> [GIVEN PROBLEM]: Locate each line below that includes "Blender" and reproduce it.

--- Start of LISTING ---

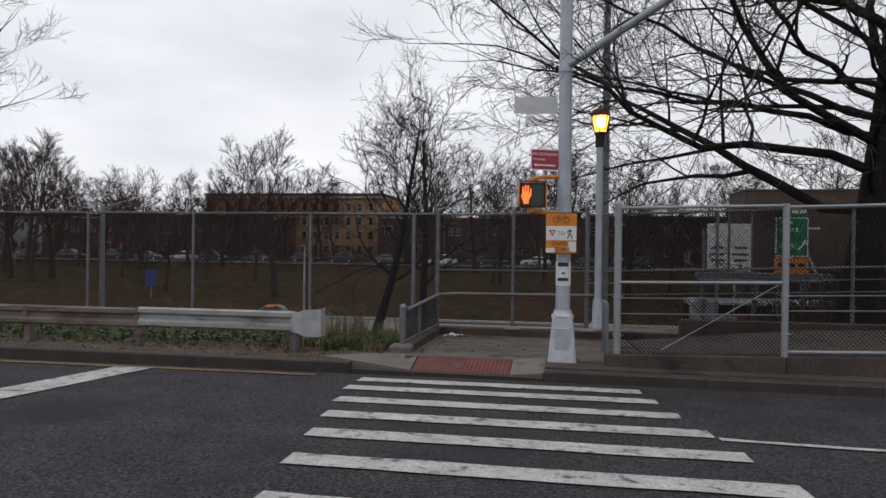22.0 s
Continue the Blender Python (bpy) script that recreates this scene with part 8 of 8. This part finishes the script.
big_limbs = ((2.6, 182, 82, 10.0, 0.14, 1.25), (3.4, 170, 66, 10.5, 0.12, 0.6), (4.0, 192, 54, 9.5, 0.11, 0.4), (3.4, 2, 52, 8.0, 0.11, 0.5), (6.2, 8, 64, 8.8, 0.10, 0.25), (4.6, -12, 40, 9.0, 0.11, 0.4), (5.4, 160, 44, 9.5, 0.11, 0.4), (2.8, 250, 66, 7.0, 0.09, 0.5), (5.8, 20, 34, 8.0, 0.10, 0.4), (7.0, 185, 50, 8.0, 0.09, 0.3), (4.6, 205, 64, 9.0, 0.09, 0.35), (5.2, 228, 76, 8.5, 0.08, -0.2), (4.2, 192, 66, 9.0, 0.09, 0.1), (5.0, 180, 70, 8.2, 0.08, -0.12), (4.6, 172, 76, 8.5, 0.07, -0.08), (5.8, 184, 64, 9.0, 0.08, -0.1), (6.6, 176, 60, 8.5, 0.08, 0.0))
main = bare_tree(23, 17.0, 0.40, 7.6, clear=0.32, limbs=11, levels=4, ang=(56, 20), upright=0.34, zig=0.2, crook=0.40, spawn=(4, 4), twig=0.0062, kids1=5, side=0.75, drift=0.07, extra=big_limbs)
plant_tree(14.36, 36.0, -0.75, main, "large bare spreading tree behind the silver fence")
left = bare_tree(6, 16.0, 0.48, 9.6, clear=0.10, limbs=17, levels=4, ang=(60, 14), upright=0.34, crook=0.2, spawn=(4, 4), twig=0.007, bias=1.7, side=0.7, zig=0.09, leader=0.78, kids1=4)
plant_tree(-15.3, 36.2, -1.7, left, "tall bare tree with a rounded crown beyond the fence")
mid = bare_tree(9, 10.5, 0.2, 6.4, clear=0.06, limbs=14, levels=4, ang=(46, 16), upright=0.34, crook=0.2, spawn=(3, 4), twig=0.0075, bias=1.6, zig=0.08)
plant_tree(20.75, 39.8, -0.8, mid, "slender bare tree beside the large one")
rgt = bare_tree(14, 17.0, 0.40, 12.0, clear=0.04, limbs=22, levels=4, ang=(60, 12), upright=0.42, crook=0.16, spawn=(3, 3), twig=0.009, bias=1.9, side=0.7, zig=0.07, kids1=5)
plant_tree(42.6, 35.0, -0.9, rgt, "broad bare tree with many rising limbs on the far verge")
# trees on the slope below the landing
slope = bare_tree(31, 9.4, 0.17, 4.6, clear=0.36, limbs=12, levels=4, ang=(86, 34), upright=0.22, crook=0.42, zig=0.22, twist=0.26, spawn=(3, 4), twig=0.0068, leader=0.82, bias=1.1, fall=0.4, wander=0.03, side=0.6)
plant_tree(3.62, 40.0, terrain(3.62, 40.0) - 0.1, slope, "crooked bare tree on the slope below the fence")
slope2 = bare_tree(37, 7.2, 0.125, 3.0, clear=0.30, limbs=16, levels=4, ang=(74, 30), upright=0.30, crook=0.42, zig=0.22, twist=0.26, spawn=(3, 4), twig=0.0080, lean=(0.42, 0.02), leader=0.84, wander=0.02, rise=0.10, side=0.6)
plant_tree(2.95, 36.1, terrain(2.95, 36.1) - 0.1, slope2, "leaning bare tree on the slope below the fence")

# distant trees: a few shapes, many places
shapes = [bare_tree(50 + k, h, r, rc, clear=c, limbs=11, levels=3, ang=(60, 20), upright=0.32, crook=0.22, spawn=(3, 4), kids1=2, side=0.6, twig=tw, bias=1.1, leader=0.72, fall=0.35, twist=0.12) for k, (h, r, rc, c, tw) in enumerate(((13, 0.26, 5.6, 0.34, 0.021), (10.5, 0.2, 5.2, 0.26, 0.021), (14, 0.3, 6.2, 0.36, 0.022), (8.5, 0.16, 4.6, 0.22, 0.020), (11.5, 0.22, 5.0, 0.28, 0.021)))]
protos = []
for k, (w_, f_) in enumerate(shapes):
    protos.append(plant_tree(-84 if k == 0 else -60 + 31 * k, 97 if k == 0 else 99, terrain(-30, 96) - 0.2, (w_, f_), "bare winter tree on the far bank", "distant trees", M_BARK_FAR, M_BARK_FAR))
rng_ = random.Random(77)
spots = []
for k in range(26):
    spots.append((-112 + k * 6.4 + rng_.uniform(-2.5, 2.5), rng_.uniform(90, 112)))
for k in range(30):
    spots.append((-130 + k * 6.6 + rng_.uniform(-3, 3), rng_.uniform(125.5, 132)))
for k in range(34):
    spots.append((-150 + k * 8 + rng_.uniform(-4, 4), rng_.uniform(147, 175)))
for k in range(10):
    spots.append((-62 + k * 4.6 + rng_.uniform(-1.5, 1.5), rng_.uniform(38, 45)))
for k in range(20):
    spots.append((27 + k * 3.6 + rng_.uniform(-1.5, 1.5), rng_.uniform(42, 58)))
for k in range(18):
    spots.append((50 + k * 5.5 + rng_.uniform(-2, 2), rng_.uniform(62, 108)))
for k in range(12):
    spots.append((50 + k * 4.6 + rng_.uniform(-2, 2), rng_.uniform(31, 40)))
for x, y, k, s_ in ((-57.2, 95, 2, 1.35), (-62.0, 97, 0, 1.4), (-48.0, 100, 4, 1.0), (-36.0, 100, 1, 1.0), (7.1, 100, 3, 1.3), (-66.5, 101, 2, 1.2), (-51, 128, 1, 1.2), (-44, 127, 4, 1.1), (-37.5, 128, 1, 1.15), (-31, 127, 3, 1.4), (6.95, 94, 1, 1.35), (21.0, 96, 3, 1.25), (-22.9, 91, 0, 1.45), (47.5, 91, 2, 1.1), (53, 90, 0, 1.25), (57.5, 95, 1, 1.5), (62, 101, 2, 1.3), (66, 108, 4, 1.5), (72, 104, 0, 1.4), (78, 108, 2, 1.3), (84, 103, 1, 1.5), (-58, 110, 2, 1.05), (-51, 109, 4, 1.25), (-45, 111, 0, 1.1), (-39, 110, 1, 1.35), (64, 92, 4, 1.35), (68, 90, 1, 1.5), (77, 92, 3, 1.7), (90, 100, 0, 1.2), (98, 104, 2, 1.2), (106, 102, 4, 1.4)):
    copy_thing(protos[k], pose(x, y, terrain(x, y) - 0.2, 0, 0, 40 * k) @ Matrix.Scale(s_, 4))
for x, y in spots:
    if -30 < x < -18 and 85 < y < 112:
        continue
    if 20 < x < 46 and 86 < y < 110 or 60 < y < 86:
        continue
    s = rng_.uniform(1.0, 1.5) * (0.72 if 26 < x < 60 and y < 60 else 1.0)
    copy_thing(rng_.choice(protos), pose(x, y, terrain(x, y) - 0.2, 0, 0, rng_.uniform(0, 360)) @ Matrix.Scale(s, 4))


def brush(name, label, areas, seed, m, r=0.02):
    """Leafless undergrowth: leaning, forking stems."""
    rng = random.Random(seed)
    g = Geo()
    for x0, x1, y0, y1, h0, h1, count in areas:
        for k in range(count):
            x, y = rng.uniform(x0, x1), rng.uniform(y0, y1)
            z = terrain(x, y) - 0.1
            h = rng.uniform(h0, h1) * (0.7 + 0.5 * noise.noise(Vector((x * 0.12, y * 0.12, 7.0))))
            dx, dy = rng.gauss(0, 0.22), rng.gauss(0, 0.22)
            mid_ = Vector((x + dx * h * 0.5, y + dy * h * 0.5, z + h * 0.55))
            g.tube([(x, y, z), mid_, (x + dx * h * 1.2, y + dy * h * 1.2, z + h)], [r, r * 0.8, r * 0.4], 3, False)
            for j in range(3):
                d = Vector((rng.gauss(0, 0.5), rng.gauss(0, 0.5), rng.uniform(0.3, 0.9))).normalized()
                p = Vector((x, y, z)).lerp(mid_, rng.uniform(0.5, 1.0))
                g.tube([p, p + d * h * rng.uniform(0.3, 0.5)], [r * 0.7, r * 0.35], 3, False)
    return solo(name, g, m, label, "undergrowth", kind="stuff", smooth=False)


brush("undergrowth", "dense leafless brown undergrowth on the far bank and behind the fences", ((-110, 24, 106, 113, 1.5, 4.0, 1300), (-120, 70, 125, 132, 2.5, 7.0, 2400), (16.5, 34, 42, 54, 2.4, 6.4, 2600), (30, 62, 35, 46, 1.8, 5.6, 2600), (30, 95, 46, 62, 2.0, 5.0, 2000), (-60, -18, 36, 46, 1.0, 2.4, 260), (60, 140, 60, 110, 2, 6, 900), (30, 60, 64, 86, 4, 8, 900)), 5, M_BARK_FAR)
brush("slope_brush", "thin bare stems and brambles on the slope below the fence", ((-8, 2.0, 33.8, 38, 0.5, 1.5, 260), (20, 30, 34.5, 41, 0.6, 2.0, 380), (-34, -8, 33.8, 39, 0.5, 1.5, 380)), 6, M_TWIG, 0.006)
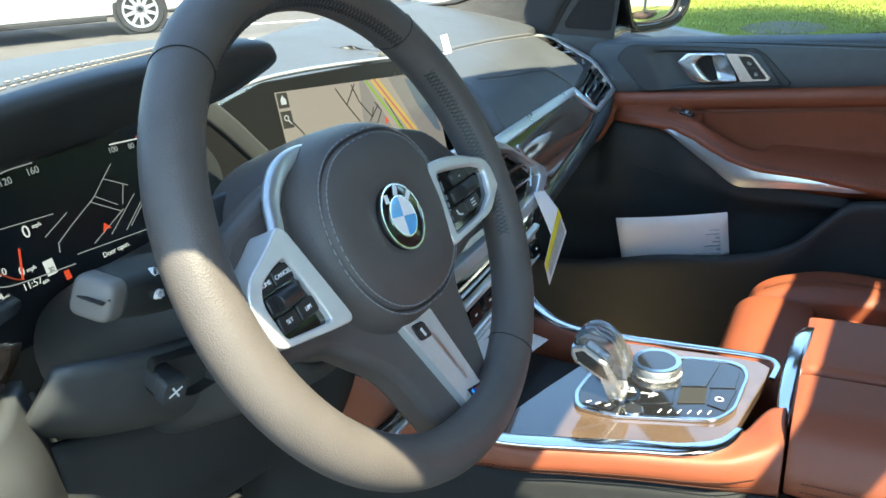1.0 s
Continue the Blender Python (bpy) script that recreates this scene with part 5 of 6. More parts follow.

--- End of LISTING ---

> [OUTPUT FOR THIS TASK]:
Continue the Blender Python (bpy) script that recreates this scene with part 8 of 8. This part finishes the script.
Continue the Blender Python (bpy) script that recreates this scene with part 5 of 6. More parts follow.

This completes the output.